Os interesses e as motivações que levaram os manifestantes às ruas foram variados. Em comum, estava a defesa da moralidade e a transformação do juiz responsável pela Lava-Jato, Sergio Moro, em um "justiceiro", disse Angela.

"A pauta é predominantemente sem foco, com discurso moralista e antipolítica. Lembra muito o que houve na Espanha, com a negação ao político. Isso cria uma dificuldade para o governo, porque não há liderança para se negociar", afirmou Angela, durante uma conferência pelo telefone organizada ontem pela GO Associados.

A socióloga relativizou a importância da manifestação ter reunido grande público, diante da maioria obtida pela presidente Dilma Rousseff na eleição de 2014. Além disso, diferentemente dos atos anteriores, o protesto de domingo teve forte apoio de entidades de classe e de empresários, além de políticos, que deram apoio financeiro, de organização e logística. "O caráter de espontaneidade foi diminuído, porque teve uma preparação para esses atos", afirmou Angela.

A presidente do Cebrap lembrou que, apesar do crescimento do tamanho do protesto contra Dilma, o perfil dos manifestantes que foram à avenida Paulista se manteve elitizado, de acordo com o Datafolha. Dos entrevistados, 77% disseram que possuem curso superior, enquanto na capital paulista o índice é de 28%. Em relação à renda familiar, metade dos entrevistados disse que está entre cinco e 20 salários mínimos. No município de São Paulo, o percentual nessa faixa é de 23%. Ao serem questionados pelo Datafolha sobre a ocupação, 12% afirmaram que são empresários - em São Paulo a atividade é citada por apenas 2%.

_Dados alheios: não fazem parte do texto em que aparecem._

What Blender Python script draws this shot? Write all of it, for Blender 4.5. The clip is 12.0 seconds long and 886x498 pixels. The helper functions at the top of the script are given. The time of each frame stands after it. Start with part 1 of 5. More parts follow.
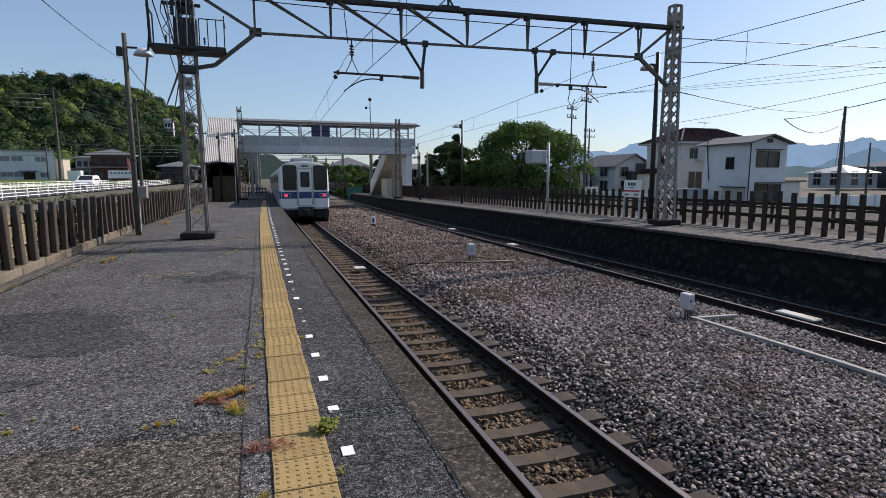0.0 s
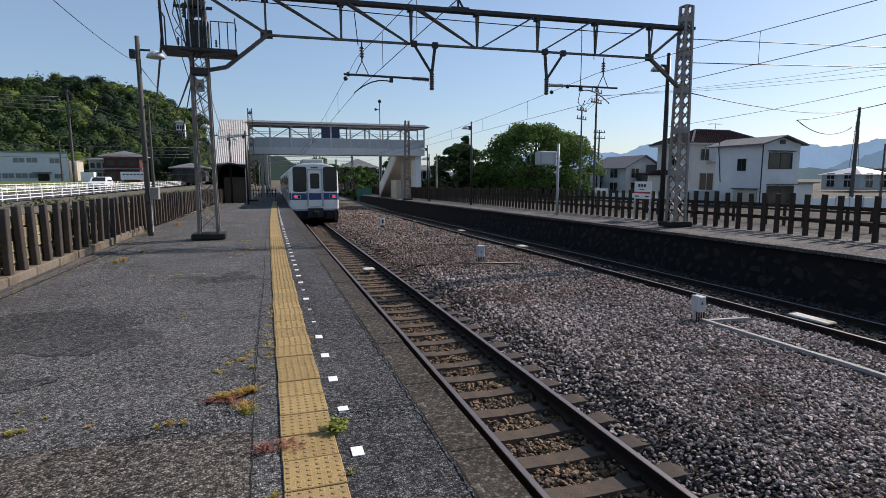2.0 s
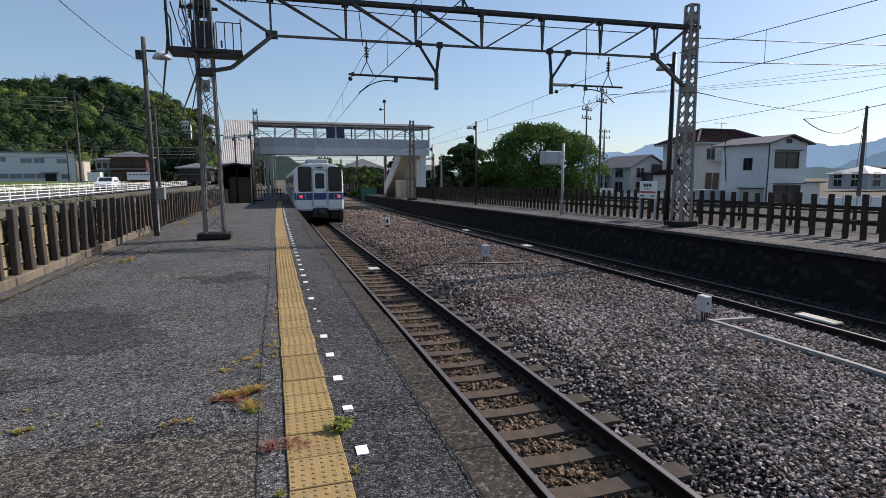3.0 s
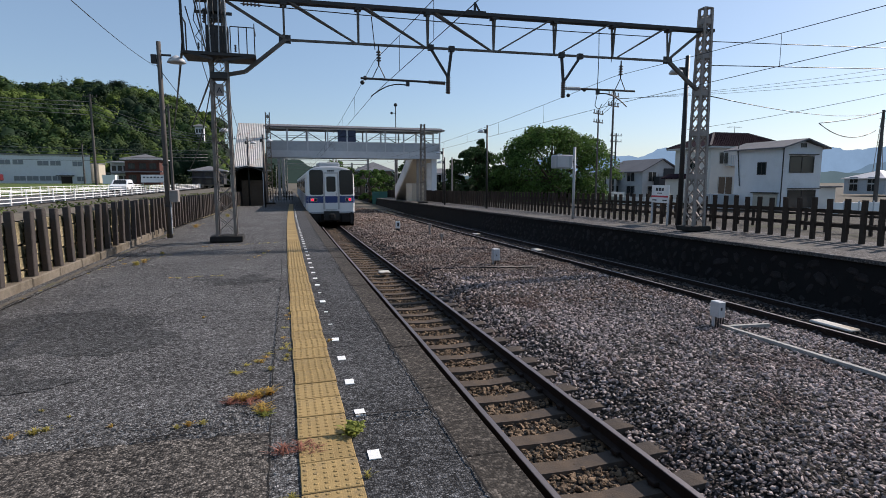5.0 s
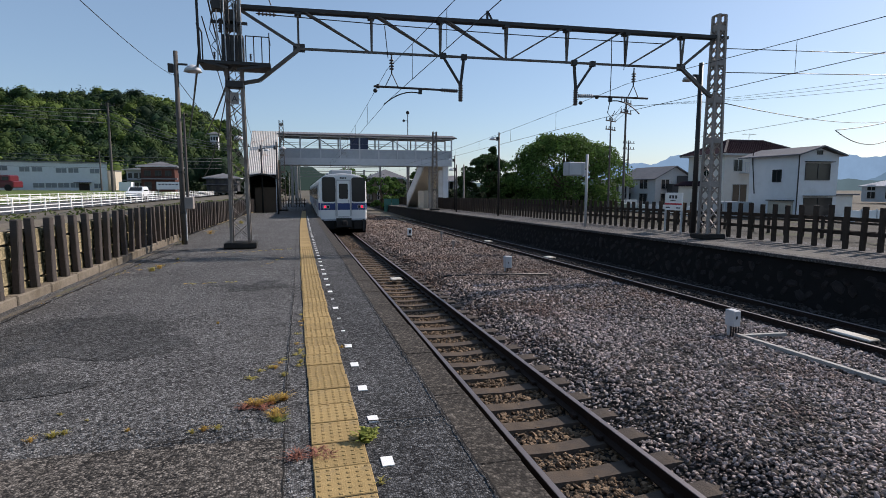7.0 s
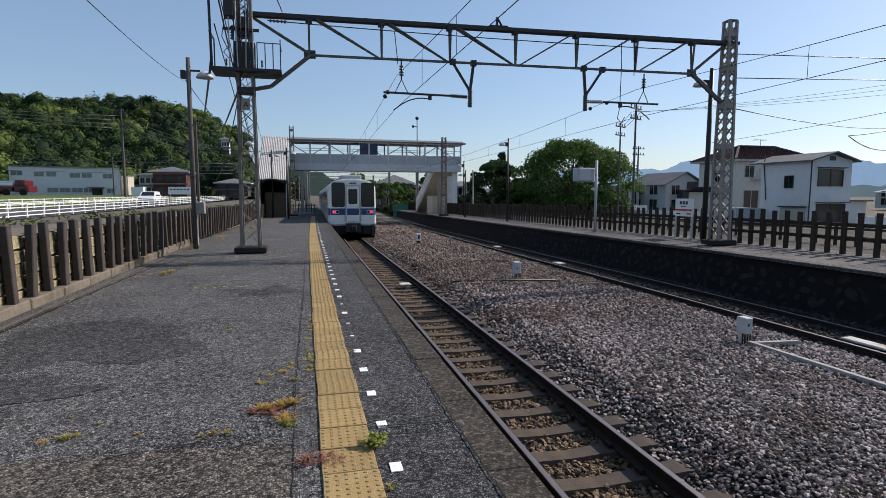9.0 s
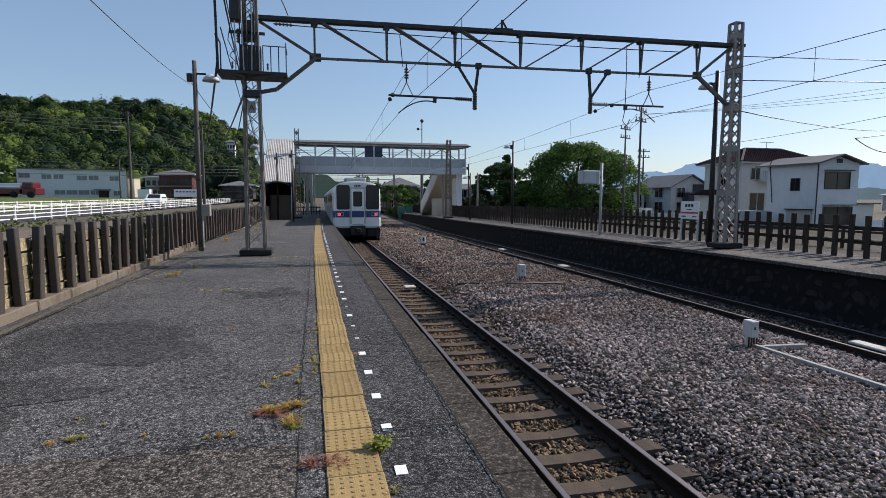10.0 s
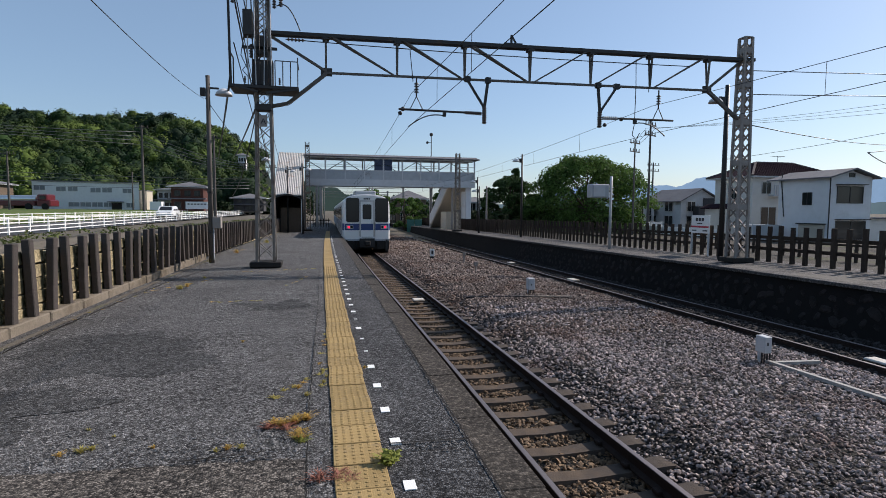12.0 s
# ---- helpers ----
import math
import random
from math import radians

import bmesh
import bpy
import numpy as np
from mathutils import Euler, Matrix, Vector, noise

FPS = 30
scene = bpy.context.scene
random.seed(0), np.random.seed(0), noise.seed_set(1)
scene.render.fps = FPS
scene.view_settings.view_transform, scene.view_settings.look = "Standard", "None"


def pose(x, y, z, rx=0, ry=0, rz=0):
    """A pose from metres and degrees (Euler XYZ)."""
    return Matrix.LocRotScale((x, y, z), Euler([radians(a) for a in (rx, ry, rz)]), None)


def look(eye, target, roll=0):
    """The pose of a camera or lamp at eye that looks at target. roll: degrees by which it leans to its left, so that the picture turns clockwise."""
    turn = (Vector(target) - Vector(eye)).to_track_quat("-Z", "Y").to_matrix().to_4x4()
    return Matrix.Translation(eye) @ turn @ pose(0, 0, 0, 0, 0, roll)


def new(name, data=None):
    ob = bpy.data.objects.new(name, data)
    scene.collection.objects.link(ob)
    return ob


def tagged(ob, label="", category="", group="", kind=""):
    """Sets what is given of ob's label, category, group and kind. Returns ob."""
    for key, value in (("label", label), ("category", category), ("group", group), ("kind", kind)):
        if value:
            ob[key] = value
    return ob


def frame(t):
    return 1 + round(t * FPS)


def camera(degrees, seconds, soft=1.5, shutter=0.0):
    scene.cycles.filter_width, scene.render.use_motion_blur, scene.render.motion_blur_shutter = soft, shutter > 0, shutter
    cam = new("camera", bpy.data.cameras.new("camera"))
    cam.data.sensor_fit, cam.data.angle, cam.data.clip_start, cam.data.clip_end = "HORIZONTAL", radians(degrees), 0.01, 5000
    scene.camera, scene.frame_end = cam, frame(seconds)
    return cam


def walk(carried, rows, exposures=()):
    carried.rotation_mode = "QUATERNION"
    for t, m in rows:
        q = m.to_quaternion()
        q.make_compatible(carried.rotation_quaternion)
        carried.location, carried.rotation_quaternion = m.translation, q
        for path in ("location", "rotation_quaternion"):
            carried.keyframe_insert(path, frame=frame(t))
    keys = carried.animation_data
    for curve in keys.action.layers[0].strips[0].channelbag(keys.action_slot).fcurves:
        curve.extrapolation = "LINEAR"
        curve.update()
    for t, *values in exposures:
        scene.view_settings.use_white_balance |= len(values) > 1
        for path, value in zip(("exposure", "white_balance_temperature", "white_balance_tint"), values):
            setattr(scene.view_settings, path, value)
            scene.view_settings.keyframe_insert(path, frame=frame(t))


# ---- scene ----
cam = camera(78.0, 12.0, soft=0.6)
EYE_Z = 1.45
# seconds, yaw, pitch, roll and small drift of a hand-held camera that turns where it stands
TURN = [
    (0, -18.943, -7.595, -0.099, 0.0212, -0.0116, 0.0059), (0.5, -18.692, -7.575, -0.123, 0.0211, -0.0117, 0.0036),
    (1, -18.414, -7.485, -0.146, 0.0203, -0.0103, 0.0024), (1.5, -18.186, -7.403, -0.142, 0.0189, -0.0084, 0.0015),
    (2, -17.995, -7.432, -0.072, 0.0160, -0.0055, 0.0008), (2.5, -17.776, -7.432, -0.083, 0.0145, -0.0057, 0.0002),
    (3, -17.492, -7.454, -0.148, 0.0166, -0.0131, 0.0008), (5, -16.423, -7.093, 0.019, 0.0032, 0.0009, 0.0039),
    (5.5, -16.070, -6.963, -0.001, 0.0038, -0.0009, 0.0024), (6, -15.809, -6.801, 0.015, -0.0008, -0.0019, 0.0021),
    (6.5, -15.540, -6.593, 0.091, -0.0078, -0.0038, 0.0039), (7, -15.225, -6.344, 0.065, -0.0129, -0.0048, 0.0042),
    (9, -14.299, -5.784, 0.175, -0.0177, -0.0049, 0.0054), (9.5, -14.096, -5.684, 0.232, -0.0197, -0.0021, 0.0058),
    (10, -13.817, -5.525, 0.206, -0.0208, -0.0033, 0.0068), (10.5, -13.585, -5.293, 0.285, -0.0221, -0.0064, 0.0091),
    (11, -13.329, -5.005, 0.307, -0.0252, -0.0081, 0.0123), (11.5, -13.127, -4.517, 0.351, -0.0283, -0.0067, 0.0126),
    (12, -12.895, -4.164, 0.388, -0.0281, -0.0014, 0.0077),
]


def turned(yaw, pitch, roll, x, y, z):
    return pose(x, y, EYE_Z + z, 0, 0, yaw) @ pose(0, 0, 0, 90 + pitch) @ pose(0, 0, 0, 0, 0, roll)


walk(cam, [(t, turned(*row)) for t, *row in TURN], exposures=[(0.0, 0.12, 6540, 15), (12.0, 0.10, 6460, 14)])

# ---- world and sun ----
SUN = Vector((1.3, 0.36, 1.0)).normalized()
world = bpy.data.worlds.new("sky")
scene.world = world
world.use_nodes = True
wn = world.node_tree
sky = wn.nodes.new("ShaderNodeTexSky")
sky.sky_type = "NISHITA"
sky.sun_disc = False
sky.sun_elevation = math.asin(SUN.z)
sky.sun_rotation = math.atan2(SUN.x, SUN.y)
sky.air_density, sky.dust_density, sky.ozone_density = 1.0, 0.8, 4.0
wn.nodes["Background"].inputs["Strength"].default_value = 0.115
haze = wn.nodes.new("ShaderNodeMix")
haze.data_type = "RGBA"
haze.inputs[0].default_value = 0.26
haze.inputs[7].default_value = (3.7, 5.3, 6.5, 1)
wn.links.new(sky.outputs[0], haze.inputs[6])
wn.links.new(haze.outputs[2], wn.nodes["Background"].inputs["Color"])
lamp = bpy.data.lights.new("sun", "SUN")
lamp.energy, lamp.angle, lamp.color = 5.0, radians(0.6), (1.0, 0.915, 0.82)
new("sun", lamp).matrix_world = look((0, 0, 60), Vector((0, 0, 60)) - SUN)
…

Em caso do impeachment da presidente, se as investigações prosseguirem, os manifestantes poderão voltar às ruas contra seu sucessor. "A situação pode melhorar momentaneamente, mas o governo poderá ficar sob ameaça. Essa massa que foi às ruas contra a Dilma poderá voltar ", afirmou. "Se o Temer não estiver a salvo, pode haver uma nova troca de governantes."

Também presente ao debate, a pesquisadora sênior do Cebrap Maria Hermínia Tavares de Almeida afirmou que a crise de governo enfrentada por Dilma é ainda mais preocupante em um sistema presidencialista como o do país, porque o governo depende da capacidade de negociação da presidente.

Parece pouco provável que o governo retome a capacidade de articular. Milagres acontecem, mas é muito pouco provável que o governo consiga recuperar a capacidade de fazer política", afirmou Maria Hermínia.

 

Para a pesquisadora, a continuação da presidente no comando do país está nas mãos do PMDB e da decisão do partido de continuar ou não no governo.